Danielle had just moved to Fortuna from Maine, lured by the natural beauty of Northern California. And her mom, Billie Jo, who's been traveling here from Maine to search for her daughter since she went missing two years ago, says Danielle seemed to feel right at home in Fortuna.
But Billie Jo says that like many other young people in the Emerald Triangle, Danielle had gotten involved with drugs before she disappeared. And Danielle's mom had been begging her to get away from the area and return home to Maine.
Billie Jo would next learn that Danielle was nowhere to be found after last being seen getting into a car on a road leading to her home. And Danielle's disappearance gives police their first break in the case of the "Humboldt Missing Five" when they discover the man driving that car was the boyfriend of another woman who disappeared just a week earlier.
It was as if they had all simply vanished into the fog of the Emerald Triangle.
Police hadn't been able to find a clue to what happened to any of them since all of these young girls began going missing back in the 1990s.
After the first two young women disappeared -- Jennifer Wilmer and Karen Mitchell, both 16 -- cops thought a serial killer might be on the loose.
The now-infamous millionaire and accused killer, Robert Durst, potentially linked, police say, to the murder or disappearance of at least three people, and subject of HBO's groundbreaking six-part series "The Jinx," was also reported to frequent a homeless shelter where Karen Mitchell volunteered. He was a somewhat regular customer at her aunt's shoe store, one of the last places Karen was seen alive. But there are reports Durst wasn't even in the area at the time.
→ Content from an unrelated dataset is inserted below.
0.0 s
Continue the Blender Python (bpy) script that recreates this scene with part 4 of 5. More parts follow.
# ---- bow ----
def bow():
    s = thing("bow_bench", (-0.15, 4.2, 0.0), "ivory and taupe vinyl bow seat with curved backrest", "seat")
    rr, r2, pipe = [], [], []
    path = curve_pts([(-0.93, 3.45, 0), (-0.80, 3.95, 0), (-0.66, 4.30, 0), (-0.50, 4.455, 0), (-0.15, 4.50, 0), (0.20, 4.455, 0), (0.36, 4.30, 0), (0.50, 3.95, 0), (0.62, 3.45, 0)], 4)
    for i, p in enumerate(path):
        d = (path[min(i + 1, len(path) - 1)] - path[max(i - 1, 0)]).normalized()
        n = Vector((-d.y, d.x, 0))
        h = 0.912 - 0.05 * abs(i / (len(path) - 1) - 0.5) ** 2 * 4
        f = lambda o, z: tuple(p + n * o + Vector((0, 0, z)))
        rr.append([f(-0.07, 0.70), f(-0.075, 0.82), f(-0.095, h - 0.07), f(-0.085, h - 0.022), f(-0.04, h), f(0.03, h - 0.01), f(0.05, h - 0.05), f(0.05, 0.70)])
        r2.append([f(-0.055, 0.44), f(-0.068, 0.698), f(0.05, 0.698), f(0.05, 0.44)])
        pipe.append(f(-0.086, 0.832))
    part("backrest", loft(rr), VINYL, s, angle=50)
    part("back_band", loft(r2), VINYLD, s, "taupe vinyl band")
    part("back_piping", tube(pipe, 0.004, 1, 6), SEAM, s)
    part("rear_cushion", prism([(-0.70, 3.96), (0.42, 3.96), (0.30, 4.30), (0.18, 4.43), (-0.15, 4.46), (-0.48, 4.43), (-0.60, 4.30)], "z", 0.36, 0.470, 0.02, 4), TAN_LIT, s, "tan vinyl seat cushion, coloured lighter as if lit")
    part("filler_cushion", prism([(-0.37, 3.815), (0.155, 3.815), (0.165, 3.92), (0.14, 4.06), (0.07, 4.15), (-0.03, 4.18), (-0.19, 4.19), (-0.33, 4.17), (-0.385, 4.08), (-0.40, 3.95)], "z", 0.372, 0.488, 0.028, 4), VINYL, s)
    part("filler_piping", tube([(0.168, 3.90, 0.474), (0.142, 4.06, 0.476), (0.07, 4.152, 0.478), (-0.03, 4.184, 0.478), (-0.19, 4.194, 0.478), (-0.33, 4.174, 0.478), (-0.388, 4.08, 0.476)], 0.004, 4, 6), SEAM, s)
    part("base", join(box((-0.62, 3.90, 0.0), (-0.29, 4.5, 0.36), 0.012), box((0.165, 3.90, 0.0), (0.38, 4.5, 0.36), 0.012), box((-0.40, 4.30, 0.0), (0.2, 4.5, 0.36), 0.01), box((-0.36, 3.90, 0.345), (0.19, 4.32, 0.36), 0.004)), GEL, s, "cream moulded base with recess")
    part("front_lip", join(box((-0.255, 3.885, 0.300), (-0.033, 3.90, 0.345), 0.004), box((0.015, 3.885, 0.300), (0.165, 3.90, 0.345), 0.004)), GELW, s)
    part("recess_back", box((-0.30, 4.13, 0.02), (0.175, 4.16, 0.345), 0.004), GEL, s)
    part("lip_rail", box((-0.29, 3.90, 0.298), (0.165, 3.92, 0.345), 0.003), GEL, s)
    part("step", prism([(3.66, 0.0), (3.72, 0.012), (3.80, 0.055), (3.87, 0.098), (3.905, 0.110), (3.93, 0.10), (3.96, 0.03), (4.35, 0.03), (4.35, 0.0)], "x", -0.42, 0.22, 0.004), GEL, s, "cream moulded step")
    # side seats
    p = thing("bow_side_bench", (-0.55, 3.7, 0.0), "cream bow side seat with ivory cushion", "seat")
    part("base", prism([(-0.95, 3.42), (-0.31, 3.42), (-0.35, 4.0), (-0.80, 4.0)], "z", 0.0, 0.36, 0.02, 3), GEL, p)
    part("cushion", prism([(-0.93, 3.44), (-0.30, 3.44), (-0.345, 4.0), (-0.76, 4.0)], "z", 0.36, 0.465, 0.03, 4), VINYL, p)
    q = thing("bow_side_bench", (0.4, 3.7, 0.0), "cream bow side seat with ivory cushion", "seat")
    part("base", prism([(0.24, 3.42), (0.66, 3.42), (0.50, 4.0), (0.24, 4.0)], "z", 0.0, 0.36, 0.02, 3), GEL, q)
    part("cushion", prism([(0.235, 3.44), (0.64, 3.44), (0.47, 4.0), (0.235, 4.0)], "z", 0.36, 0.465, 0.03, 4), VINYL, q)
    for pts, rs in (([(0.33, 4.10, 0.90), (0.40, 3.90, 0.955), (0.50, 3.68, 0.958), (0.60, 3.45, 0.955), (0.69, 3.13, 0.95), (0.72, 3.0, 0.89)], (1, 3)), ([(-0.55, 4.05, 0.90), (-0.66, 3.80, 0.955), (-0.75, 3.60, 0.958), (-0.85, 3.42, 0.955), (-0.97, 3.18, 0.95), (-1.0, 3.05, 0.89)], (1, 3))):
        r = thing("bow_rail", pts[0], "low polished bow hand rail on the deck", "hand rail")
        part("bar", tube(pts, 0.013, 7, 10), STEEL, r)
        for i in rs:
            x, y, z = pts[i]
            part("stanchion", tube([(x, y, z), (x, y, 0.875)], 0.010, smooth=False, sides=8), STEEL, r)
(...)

Then there was confessed serial killer Wayne Ford, who admitted to murdering and mutilating four other women. But he denied killing Karen Mitchell.
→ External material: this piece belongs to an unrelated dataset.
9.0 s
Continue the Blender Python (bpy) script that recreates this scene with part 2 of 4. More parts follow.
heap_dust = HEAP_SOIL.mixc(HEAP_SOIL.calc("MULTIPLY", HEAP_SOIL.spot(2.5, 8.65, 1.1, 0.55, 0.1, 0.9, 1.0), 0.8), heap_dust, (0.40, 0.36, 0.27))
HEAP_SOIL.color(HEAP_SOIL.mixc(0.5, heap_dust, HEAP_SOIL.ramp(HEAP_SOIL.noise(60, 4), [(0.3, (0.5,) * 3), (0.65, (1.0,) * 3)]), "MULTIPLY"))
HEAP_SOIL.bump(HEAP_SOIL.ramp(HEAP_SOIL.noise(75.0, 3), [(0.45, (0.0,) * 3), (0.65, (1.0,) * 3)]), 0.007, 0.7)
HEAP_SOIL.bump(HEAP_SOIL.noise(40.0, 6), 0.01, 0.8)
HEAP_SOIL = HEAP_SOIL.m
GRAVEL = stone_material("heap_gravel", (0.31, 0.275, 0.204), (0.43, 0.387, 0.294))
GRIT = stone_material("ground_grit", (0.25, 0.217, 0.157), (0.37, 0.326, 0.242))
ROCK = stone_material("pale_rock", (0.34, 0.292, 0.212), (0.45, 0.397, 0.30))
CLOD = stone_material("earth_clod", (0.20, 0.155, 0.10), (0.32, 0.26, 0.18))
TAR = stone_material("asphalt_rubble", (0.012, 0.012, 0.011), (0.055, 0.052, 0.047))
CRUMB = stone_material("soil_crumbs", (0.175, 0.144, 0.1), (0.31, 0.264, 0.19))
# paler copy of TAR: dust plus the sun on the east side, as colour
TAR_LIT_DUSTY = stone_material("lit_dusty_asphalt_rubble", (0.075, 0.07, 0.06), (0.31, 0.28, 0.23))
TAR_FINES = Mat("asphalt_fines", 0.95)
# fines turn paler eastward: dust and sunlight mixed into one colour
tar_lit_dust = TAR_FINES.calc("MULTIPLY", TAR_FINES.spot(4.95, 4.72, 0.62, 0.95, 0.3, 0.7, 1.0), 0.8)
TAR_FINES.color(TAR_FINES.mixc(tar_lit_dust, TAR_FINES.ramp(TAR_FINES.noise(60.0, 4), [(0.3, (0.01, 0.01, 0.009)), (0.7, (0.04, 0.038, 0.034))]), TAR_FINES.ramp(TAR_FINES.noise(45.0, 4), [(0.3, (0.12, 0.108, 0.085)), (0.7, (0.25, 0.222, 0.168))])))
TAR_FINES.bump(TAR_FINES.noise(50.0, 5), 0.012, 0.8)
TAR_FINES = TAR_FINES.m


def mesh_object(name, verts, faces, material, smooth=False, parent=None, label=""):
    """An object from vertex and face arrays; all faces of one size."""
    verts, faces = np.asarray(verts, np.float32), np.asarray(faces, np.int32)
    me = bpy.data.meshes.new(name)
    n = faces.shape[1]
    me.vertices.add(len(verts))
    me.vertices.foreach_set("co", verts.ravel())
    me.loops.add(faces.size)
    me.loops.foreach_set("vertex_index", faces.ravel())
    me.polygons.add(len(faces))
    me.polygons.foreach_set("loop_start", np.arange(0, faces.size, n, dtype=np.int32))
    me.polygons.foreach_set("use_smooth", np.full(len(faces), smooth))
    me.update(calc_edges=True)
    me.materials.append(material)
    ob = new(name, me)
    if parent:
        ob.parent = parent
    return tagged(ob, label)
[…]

Other young women continued to disappear while Ford was behind bars.
It wasn't until early 2014, when Danielle Bertolini vanished, that police would get what could be their first break in the 20-year-old case of the Humboldt Missing Five.
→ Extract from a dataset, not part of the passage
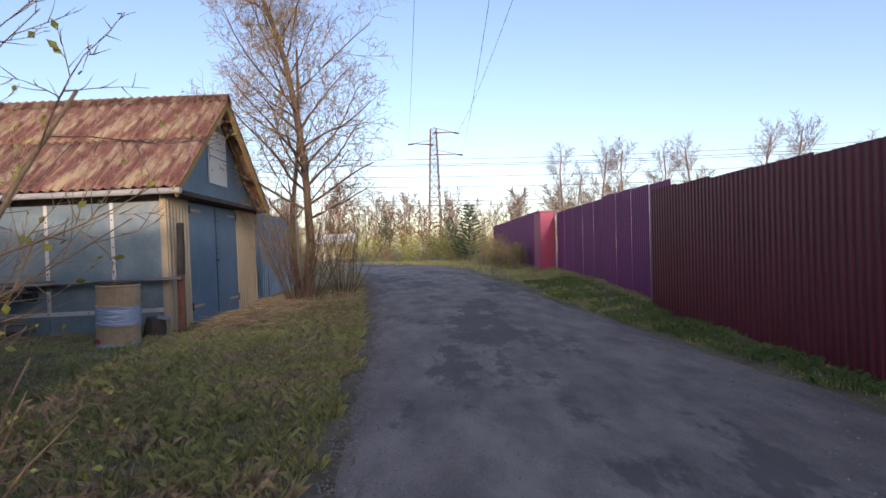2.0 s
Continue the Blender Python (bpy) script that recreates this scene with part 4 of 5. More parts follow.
for i in range(10):
    for j in range(10):
        bm.faces.new((rows[i][j], rows[i][j + 1], rows[i + 1][j + 1], rows[i + 1][j]))
bmesh.ops.solidify(bm, geom=bm.faces[:], thickness=0.004)
part("sheet", bm, MAT["film_pale"], wl, smooth=True)
pb = thing("plastic_scrap", (-5.35, 10.4, 0.22), 20, "small white plastic scrap on the grass", "litter")
part("scrap", box(-0.05, 0.05, -0.03, 0.03, 0, 0.04, 0.012), MAT["white_paint"], pb)
# ---- plot beside the yard: canopy, houses, vines ----
def green_canopy():
    root = thing("lean_to", (0, 0, 0), 0, "low green metal lean-to behind the dark green fence", "shed")
    x0, x1, y0, y1 = -6.2, -2.12, 3.5, 5.5
    for x in (x0 + 0.05, x1 - 0.05):
        for y in (y0 + 0.05, y1 - 0.05):
            part("post", box(x - 0.04, x + 0.04, y - 0.04, y + 0.04, 0, 2.6), MAT["dark_wood"], root)
    p = part("side_sheet", profile_sheet(y1 - y0, 0.6, trapezoid(0.12, 0.04, 0.02, 0.018)), MAT["green_roof"], root)
    p.matrix_basis = pose(x1, y0, 2.26, 0, 0, 90)
    part("side_lower", box(x1 - 0.08, x1 - 0.04, y0, y1, 0, 2.26), MAT["dark_wood"], root)
    bm = profile_sheet(x1 - x0 + 0.2, 3.75, trapezoid(0.12, 0.04, 0.02, 0.018))
    p = part("roof_sheet", bm, MAT["green_roof"], root)
    p.matrix_basis = pose(x0 - 0.2, 3.3, 2.94, -91.0, 0, 0)
    # purlins and fascia painted near-black, as shade under the roof, against the low sun
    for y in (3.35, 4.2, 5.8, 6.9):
        part("purlin", box(x0 - 0.1, x1, y, y + 0.06, 2.80, 2.87), MAT["char_and_shade"], root)
    part("fascia", box(x1 + 0.0, x1 + 0.03, 3.3, 7.05, 2.83, 2.93), MAT["char_and_shade"], root)
    part("back_wall", box(x0, x0 + 0.05, y0, y1, 0, 2.85), MAT["dark_wood"], root)

green_canopy()


def siding(root, length, z0, z1, m, cut=None, step=0.19):
    """Horizontal lap boards from z0 to z1; cut(z) gives the stretch (a, b) that stays at that height."""
    n = int((z1 - z0) / step)
    shared = {}
    for i in range(n):
        z = z0 + i * step
        a, b = cut(z) if cut else (0, length)
        if b - a < 0.2:
            continue
        key = (round(a, 3), round(b, 3))
        if key not in shared:
            bm = bmesh.new()
            v = [bm.verts.new(c) for c in ((a, 0, 0), (b, 0, 0), (b, -0.035, 0.0), (a, -0.035, 0.0), (a, -0.004, step), (b, -0.004, step))]
            bm.faces.new((v[3], v[2], v[5], v[4]))
            bm.faces.new((v[0], v[1], v[2], v[3]))
            p = part("siding_board", bm, MAT["siding"], root)
            shared[key] = p.data
        else:
            p = new("siding_board", shared[key])
            p.parent = root
        p.matrix_basis = m @ pose(0, 0, z)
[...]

Danielle, 23, had been given a ride in Fortuna by a man named Jim Jones, who told police he had dropped her off near her house. But now cops had something to go on, because they could link Jim Jones to the disappearance of another woman, 37-year-old Sheila Franks just a week earlier.
"James Jones was involved with Sheila and was the last person to see Danielle," said Fortuna Police Officer Brian Taylor.
Sheila, the divorced mother of two sons, had been dating Jones for several months and was actually living with him when she disappeared, according to Sheila's older sister, Melisa Walstrom.
"When he was questioned about my sister, he told police that he and Sheila were at the house and she decided she wanted to go for a walk, and she just left walking, and the last time he had seen her was at the end of the road," said Walstrom.
Which made Jones the last known person to see both Sheila and Danielle alive.
"At this point he's a person of interest, but there's not enough at this point to say yes, he is our primary suspect," said Officer Taylor. "He has come in and interviewed and cooperated to some extent."
In an astounding development, Crime Watch Daily learned Jones had an alleged link to yet another of the Humboldt Missing Five.
Sheila's sister Melissa says Jones also knew Karen Mitchell, the 16-year-old who became the second of the young women to go missing. Karen had last been seen getting into a car in downtown Eureka. But her mother still has no idea if the driver might have been someone she knew.
Melisa says she and Sheila also both knew both Jones, who is now a 43-year-old sawmill worker, when they were growing up in Humboldt County.
"He's lived there all of his life. I went to school with him," said Melisa. She says Sheila reconnected with Jones after the collapse of her marriage.
So Melisa doesn't believe her missing sister would have just got up and left of her own volition, especially after finding all of her personal belongings had been put in storage.
"In the storage unit I found my sister's purse that had money, credit cards, it had a birth certificate, marriage certificate, everything that my sister had that was important to her, she wouldn't up and disappear and not take money at least," said Melisa Walstrom.
Sheila's best friend Brooke Nelson agrees: "She wouldn't have left her boys. She wouldn't have just disappeared. Not willingly." Brooke says Sheila had confided in her that she was having trouble in her relationship with Jim Jones.
"Sheila had told me that she had stopped the relationship as an intimate one and told him she'd live with him, be a companion, someone to lean on, a friend. But she did not want to be romantically involved with him," said Brooke.
Melisa says friends saw signs just a week before Sheila disappeared that she may have been beaten by Jones, who has a criminal arrest that includes arrests for drugs and a conviction for domestic violence.
"She was like, 'Well, Jimmy and I got in a fight and he punched me, gave me a black eye,'" said Melisa.
Police had no evidence to prove any harm had even come to any of the Humboldt Missing Five until just last year when a skull was found in a local riverbed. It was determined to be that of Danielle Bertolini, who is now presumed to have been murdered and most likely mutilated.
Crime Watch Daily paid Jim Jones a visit at his home to see if he would talk about the case. He declined to speak with us.
Officer Brian Taylor says police still need more evidence to make an arrest.
"I'd say we're a lot further than we were in the beginning, and one piece of evidence could solve the whole case," said Taylor.
And that's why Danielle's mother still regularly joins the families of other missing girls and police to search for more evidence in the area where her daughter's skull was found.
Police say Jim Jones is not a suspect, but a person of interest who cops think may have more information about the disappearance of the Humboldt Five.
Officer Taylor vows he won't stop searching until he can bring the grieving families the closure they need.